Now I would like to see the matter dropped
in a sadly unenlightened childhood
and give my gaze to the heath-dwelling solitary
who lets the island shine through all her panes.
She likes a northern coast, but she isn’t snobbish;
she gleams on Sussex, too, my wakeful lantern,
eye of the grass, mouth of the dawn, stone’s sea — glimpse —
the little shaken harebell that won’t be pulled.

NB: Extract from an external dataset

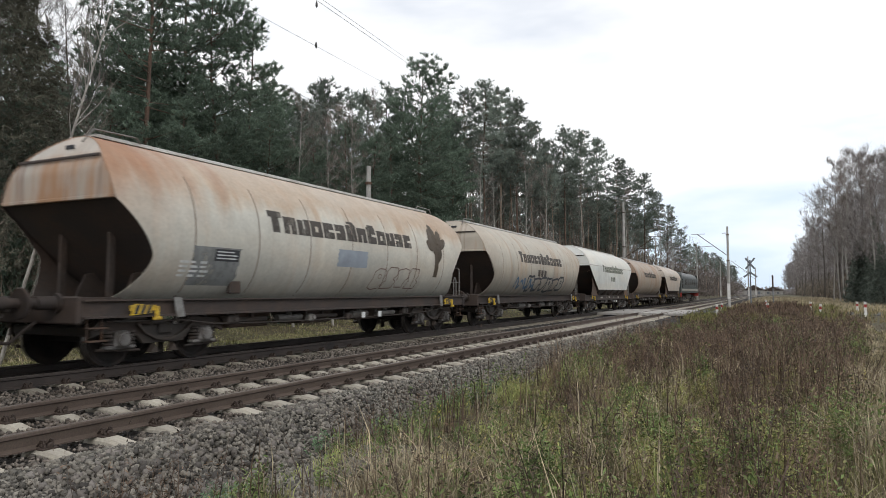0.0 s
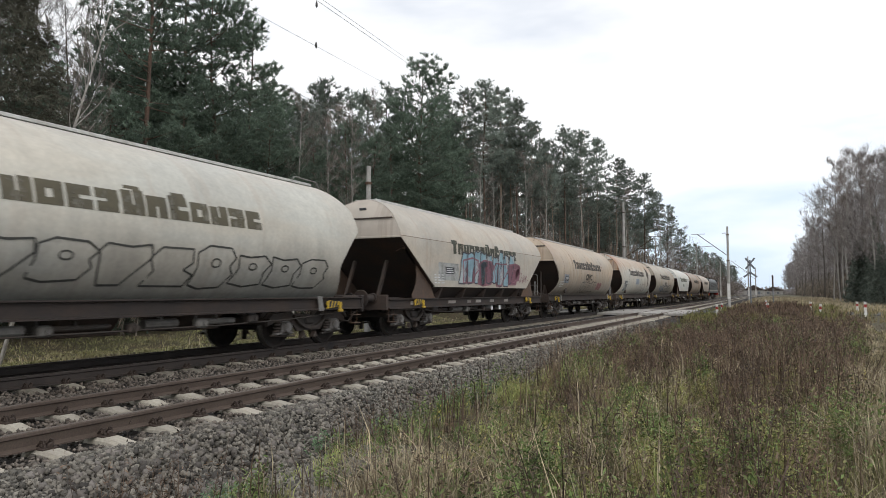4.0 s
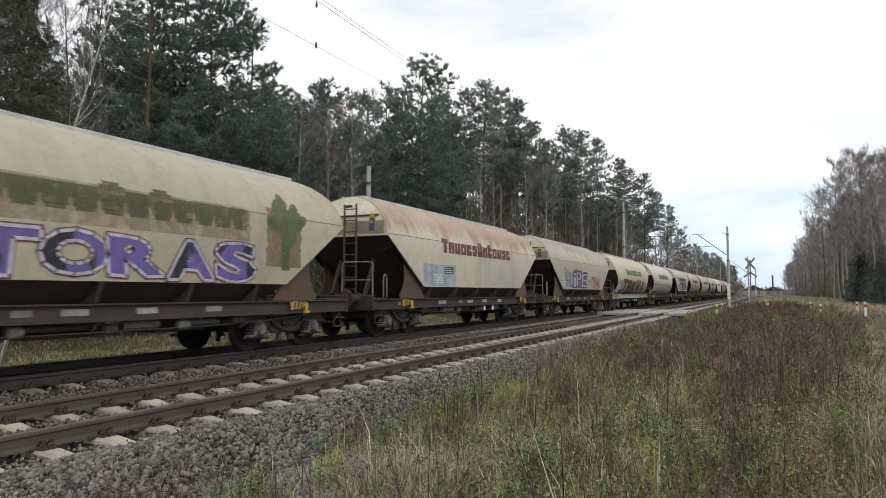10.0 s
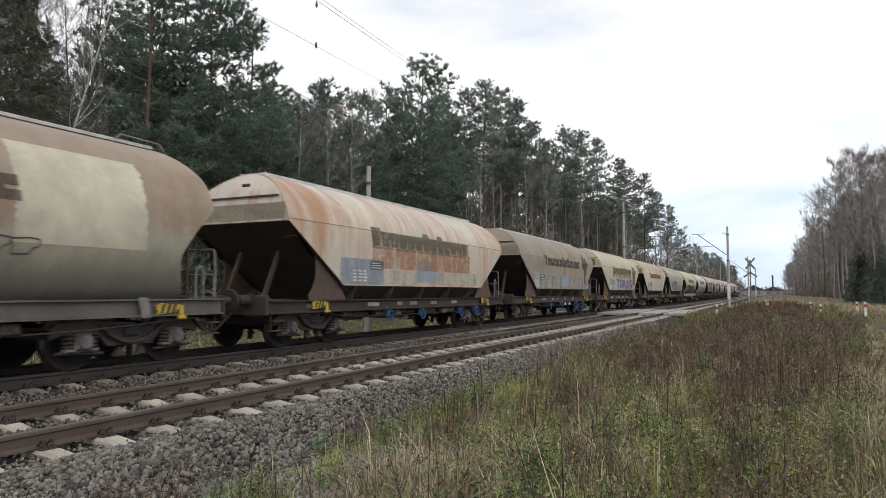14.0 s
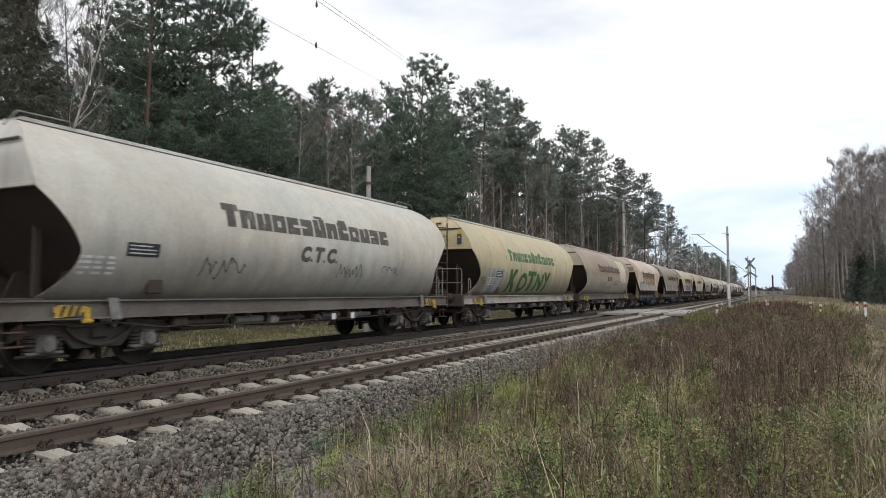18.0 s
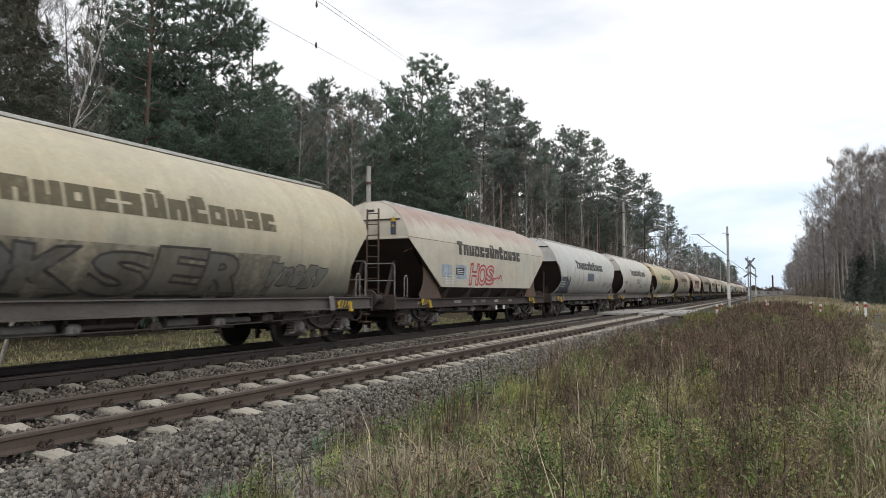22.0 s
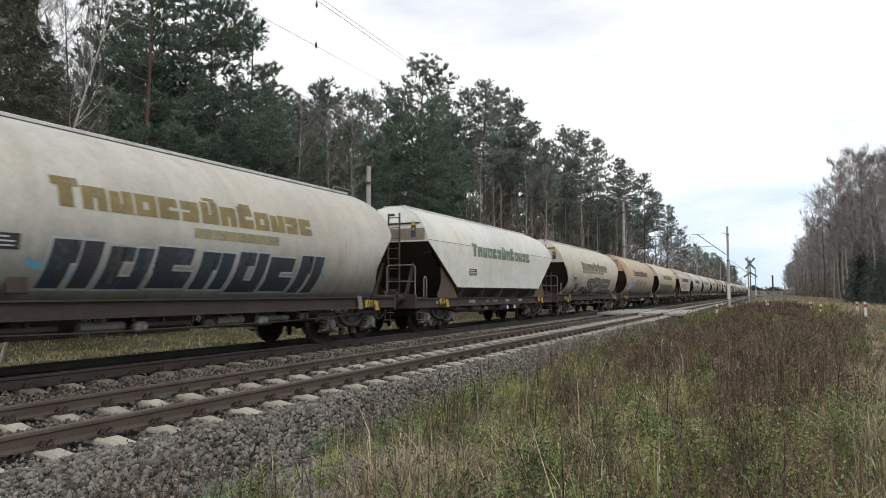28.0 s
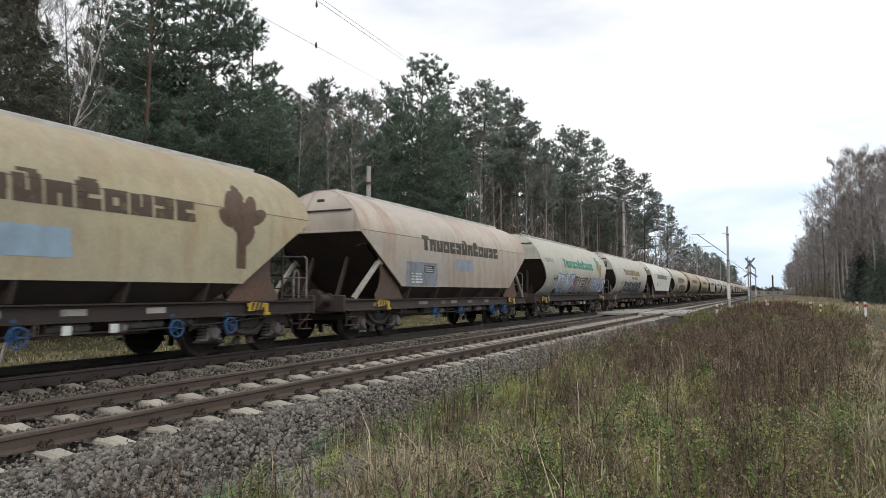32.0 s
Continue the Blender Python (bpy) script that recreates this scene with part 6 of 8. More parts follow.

It’s the kind of detail that carries no weight where the money lives and therefore — Rumens might suggest — it’s also the kind of detail that remains meaningful. ‘Just as in 1914’ shows the pitiable results of the re-marriage of revolt and money in our period, when so much prized ‘individuality’ exists only as the shadow of imperious commerce:

You can sell the young
A spell, a pill, a look, a grudge, a land,
Life insurance, God, a band,
A pup, the truth, their youth.

You can sell the young
Girl her own white unicorn.
You can sell the young
Man his own shite uniform.

Name it ‘gallantry’ or ‘martyrdom’,
You can sell it. You can sell the young.

This is as strident as ‘A Rarer Blue’ is subtle, and it suggests that in Rumens there is always likely to be a tension between poetry for its own sake and for the world’s sake. The division is not of poets’ making, but it will go on being their job to try to mend it.

Finally, Rumens raises a point about the use or non-use of capital letters at the beginning of lines: ‘Capitals denote a slightly stronger pause between the lines. I tend to use them in the more metrical poems. Where lines begin in lower-case they run on more swiftly.’ Surely the weight given to the line-break must be established by what happens in terms of sound, texture, punctuation, tone, rhythm and so on within the lines? Although layout and typography have their parts to play in the reading of a poem, can they be more than a formal notification of an intention whose fulfilment the reader’s ear must test?

 

Sean O’Brien’s Cousin Coat: Selected Poems 1976-2001 appeared last year from Picador, and Methuen published his new verse version of Aristophanes’ The Birds.